VCS based includes are already tracked in #1514, so the only remaining option suggested by @trevor-vaughan is

--min-size=SIZE => Restic does not have this, possibly not a bad idea for the same reason stated in the rsync man page (small junk files)

As that option has been mostly glossed over, I'm not sure what a potential use case would be. To me it look like it would make it way too easy to accidentally exclude important config files from your backup.

rawtaz commented 3 years ago

I think that at some point one has to realize that one might not always be able to have 100% perfect backups that contain only what one knows down the line one need. In other words, small junk files are perhaps that not big of an issue, they'll just be there and not cause harm to anyone.
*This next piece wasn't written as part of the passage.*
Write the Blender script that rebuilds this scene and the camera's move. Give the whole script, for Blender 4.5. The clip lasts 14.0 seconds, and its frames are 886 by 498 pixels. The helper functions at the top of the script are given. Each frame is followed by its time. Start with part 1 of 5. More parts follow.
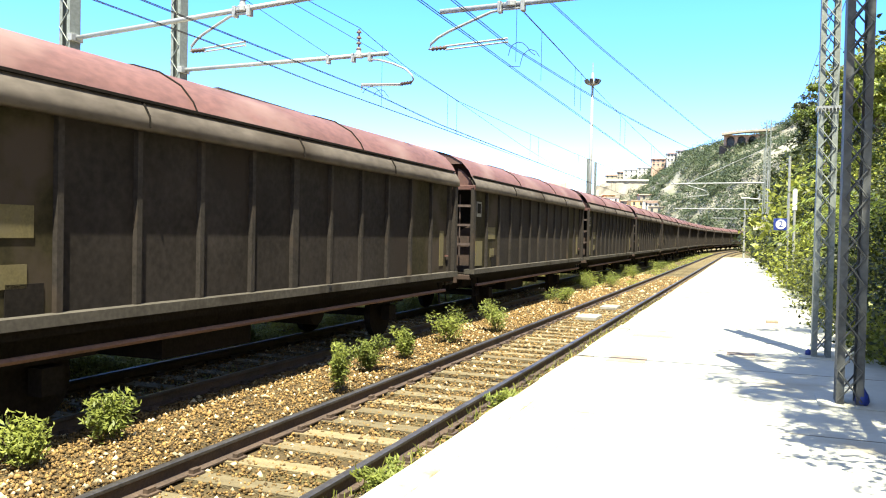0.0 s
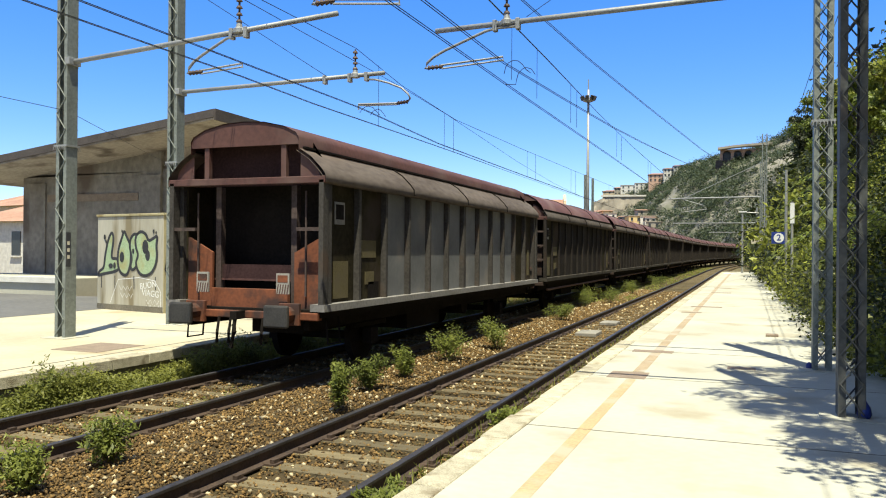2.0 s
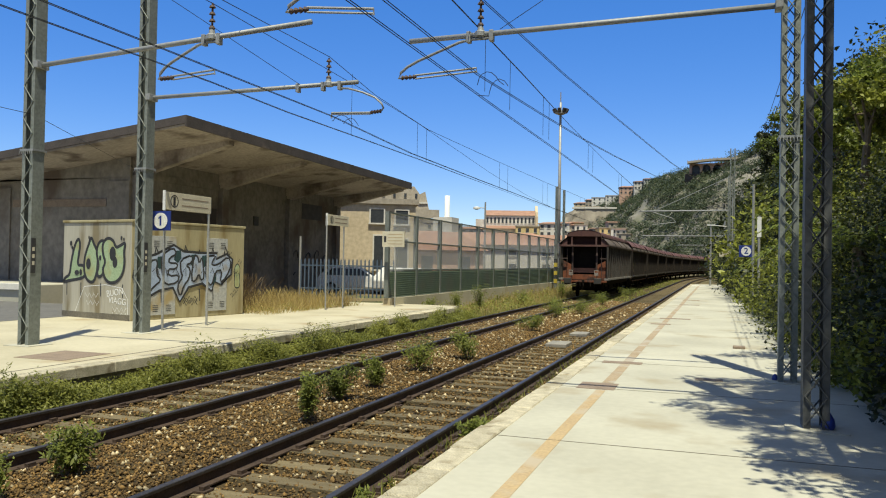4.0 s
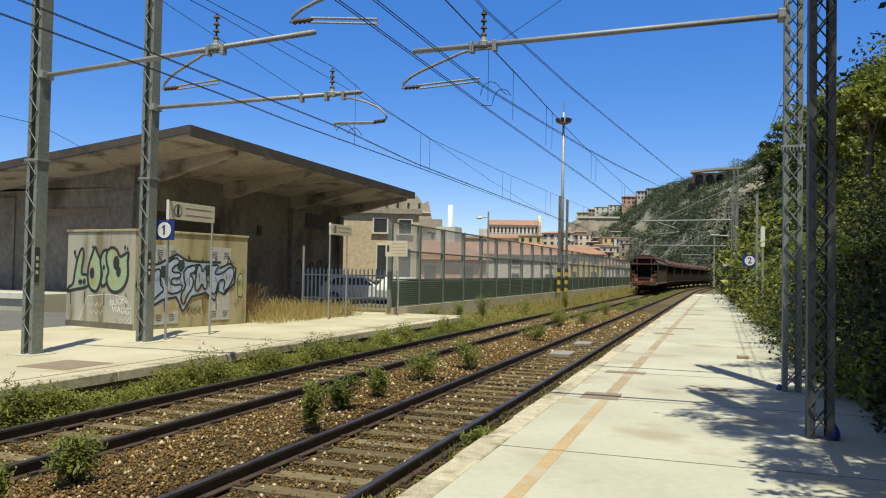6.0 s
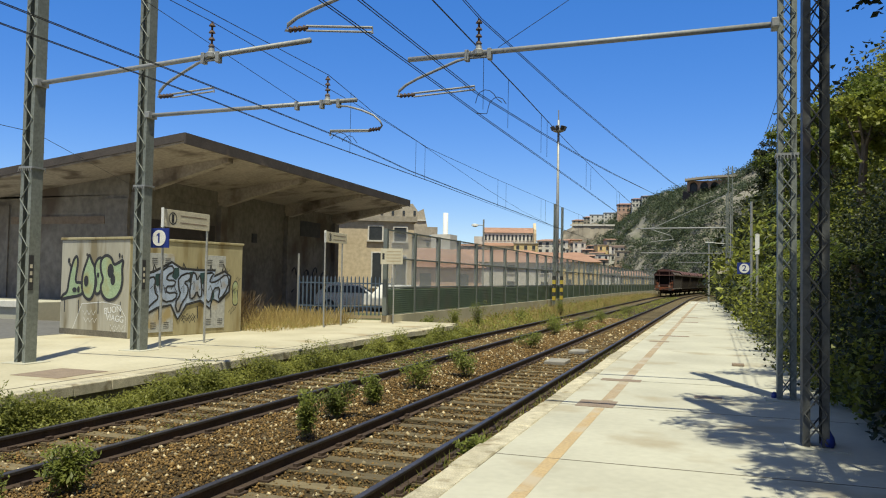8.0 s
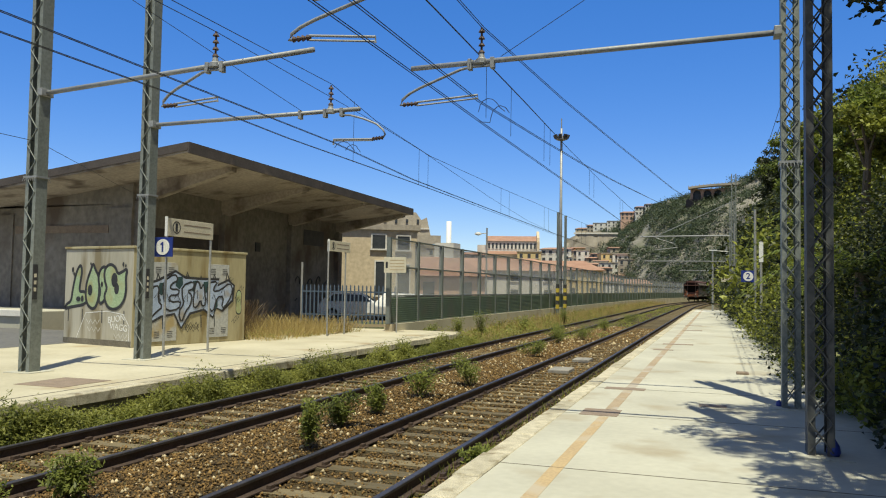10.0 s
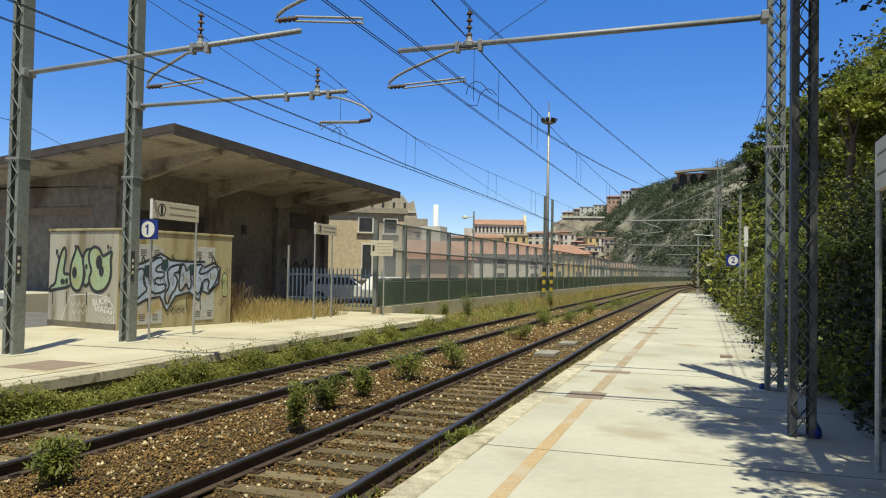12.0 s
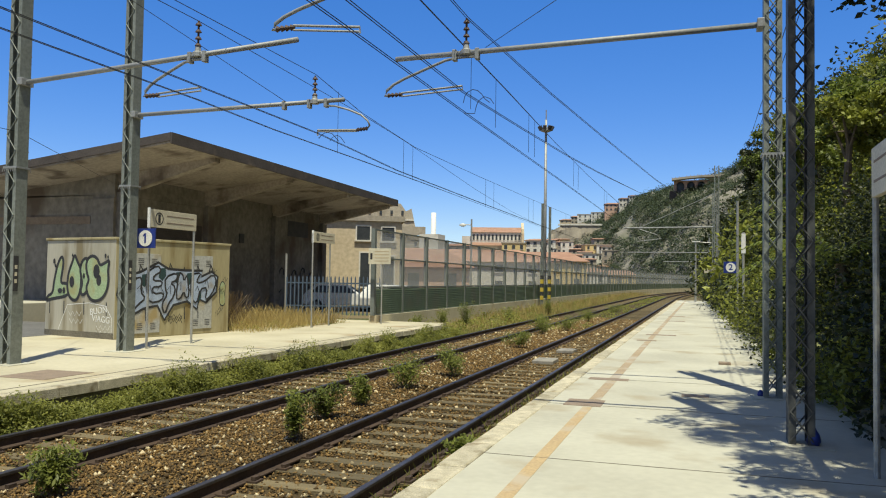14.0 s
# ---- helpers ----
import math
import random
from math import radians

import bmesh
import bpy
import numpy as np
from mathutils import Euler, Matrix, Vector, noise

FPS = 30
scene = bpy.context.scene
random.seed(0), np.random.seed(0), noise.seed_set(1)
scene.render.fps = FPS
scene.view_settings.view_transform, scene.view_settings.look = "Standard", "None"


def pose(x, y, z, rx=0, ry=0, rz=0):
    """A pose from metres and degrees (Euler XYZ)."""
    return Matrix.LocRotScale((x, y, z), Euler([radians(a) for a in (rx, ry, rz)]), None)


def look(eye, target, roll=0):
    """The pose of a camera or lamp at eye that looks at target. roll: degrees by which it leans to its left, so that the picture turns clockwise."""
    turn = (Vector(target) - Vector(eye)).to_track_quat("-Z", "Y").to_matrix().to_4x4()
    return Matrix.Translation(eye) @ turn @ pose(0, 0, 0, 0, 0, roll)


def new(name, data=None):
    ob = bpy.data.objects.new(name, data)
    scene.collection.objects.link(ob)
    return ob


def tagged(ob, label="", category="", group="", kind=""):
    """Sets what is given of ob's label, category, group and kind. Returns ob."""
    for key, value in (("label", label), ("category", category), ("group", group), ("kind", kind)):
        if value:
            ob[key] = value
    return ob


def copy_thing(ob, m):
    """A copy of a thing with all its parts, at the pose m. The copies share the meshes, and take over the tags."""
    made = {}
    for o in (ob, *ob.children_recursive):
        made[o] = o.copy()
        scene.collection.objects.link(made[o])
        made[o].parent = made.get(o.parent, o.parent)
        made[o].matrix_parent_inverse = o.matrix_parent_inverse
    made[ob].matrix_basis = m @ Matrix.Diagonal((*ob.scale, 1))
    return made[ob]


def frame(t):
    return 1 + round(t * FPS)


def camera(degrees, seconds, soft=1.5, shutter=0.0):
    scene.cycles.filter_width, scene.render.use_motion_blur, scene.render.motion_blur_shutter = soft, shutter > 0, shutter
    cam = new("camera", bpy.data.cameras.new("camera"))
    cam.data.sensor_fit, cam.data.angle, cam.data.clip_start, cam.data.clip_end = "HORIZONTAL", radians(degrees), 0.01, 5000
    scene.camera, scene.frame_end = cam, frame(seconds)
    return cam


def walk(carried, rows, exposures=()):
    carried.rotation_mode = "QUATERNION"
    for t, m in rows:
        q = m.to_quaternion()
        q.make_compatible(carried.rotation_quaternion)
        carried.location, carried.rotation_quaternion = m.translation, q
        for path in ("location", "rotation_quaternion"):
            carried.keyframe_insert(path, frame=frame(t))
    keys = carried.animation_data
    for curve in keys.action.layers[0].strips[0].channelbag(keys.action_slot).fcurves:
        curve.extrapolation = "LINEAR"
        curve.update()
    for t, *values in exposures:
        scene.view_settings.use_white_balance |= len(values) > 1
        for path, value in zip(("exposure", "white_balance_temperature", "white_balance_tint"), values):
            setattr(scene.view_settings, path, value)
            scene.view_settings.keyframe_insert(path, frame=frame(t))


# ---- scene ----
cam = camera(58.15, 14.0, soft=1.1)
PATH = [
    (0, pose(0, 0, 1.7, 88.86, -1.21, 21.13)),
    (0.5, pose(0, 0, 1.7, 88.75, -0.74, 20.10)),
    (1, pose(0, 0, 1.7, 90.10, -0.99, 20.75)),
    (1.3, pose(0, 0, 1.7, 91.05, -0.73, 21.03)),
    (1.5, pose(0, 0, 1.7, 90.98, -0.66, 21.61)),
    (1.8, pose(0, 0, 1.7, 90.76, -0.66, 21.63)),
    (2, pose(0, 0, 1.7, 90.15, -0.45, 21.02)),
    (2.5, pose(0, 0, 1.7, 90.41, -0.71, 20.03)),
    (2.7, pose(0, 0, 1.7, 90.45, -0.76, 19.60)),
    (5, pose(0, 0, 1.7, 91.24, -1.07, 18.91)),
    (5.5, pose(0, 0, 1.7, 91.39, -0.97, 18.98)),
    (6, pose(0, 0, 1.7, 91.57, -1.05, 19.21)),
    (6.5, pose(0, 0, 1.7, 91.57, -1.02, 19.30)),
    (7, pose(0, 0, 1.7, 91.60, -1.12, 19.28)),
    (7.5, pose(0, 0, 1.7, 91.98, -1.01, 18.84)),
    (9.8, pose(0, 0, 1.7, 92.37, -0.92, 19.08)),
    (10, pose(0, 0, 1.7, 92.74, -0.92, 19.11)),
    (10.5, pose(0, 0, 1.7, 91.88, -0.12, 21.50)),
    (11, pose(0, 0, 1.7, 92.02, -1.46, 19.37)),
    (11.5, pose(0, 0, 1.7, 91.99, -1.38, 18.48)),
    (12, pose(0, 0, 1.7, 91.56, -1.07, 18.16)),
    (12.5, pose(0, 0, 1.7, 91.71, -0.79, 18.19)),
    (13, pose(0, 0, 1.7, 91.63, -0.72, 18.09)),
    (13.5, pose(0, 0, 1.7, 91.75, -0.86, 17.95)),
    (14, pose(0, 0, 1.7, 92.13, -0.87, 18.01)),
]
EXPOSURES = [(0, 1.85), (0.3, 1.33), (0.6, 0.88), (0.9, 0.58), (1.2, 0.42), (1.5, 0.47), (2.0, 0.53), (2.7, 0.34), (5.0, -0.03), (14, -0.03)]
walk(cam, PATH, EXPOSURES)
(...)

trevor-vaughan commented 3 years ago

The --min-size option was more for completeness since it was important enough for rsync to pull it in.

The main use case I see for it is when you're backing up something like a video directory and want to make sure that backup files or .part files are skipped.

Nowhere near as critical as the max-size option though.

MichaelEischer commented 3 years ago

Closing this issue for now as there have been no additional request for a --min-size flag. Feel free to comment if you still want that feature.

phlummox commented 1 year ago

Hi, I was just trying to work out the status of this issue. From what I can tell, it looks like this was closed as "wontfix" (here: https://github.com/restic/restic/issues/2569#issuecomment-748473023) on 19 Dec 2020 – but wasn't an implementation of the requested feature already merged on 19 Sept 2020 (here: https://github.com/restic/restic/pull/2914#event-3785086749)? Apologies if I'm missing something.

MichaelEischer commented 1 year ago

Support for --exclude-larger-than has been added. And regarding a minimal file size, we haven't seen a good use case for that.

phlummox commented 1 year ago

Ah, gotcha. My apologies -- I didn't notice that the original request was for a minimal file size as well. Thanks!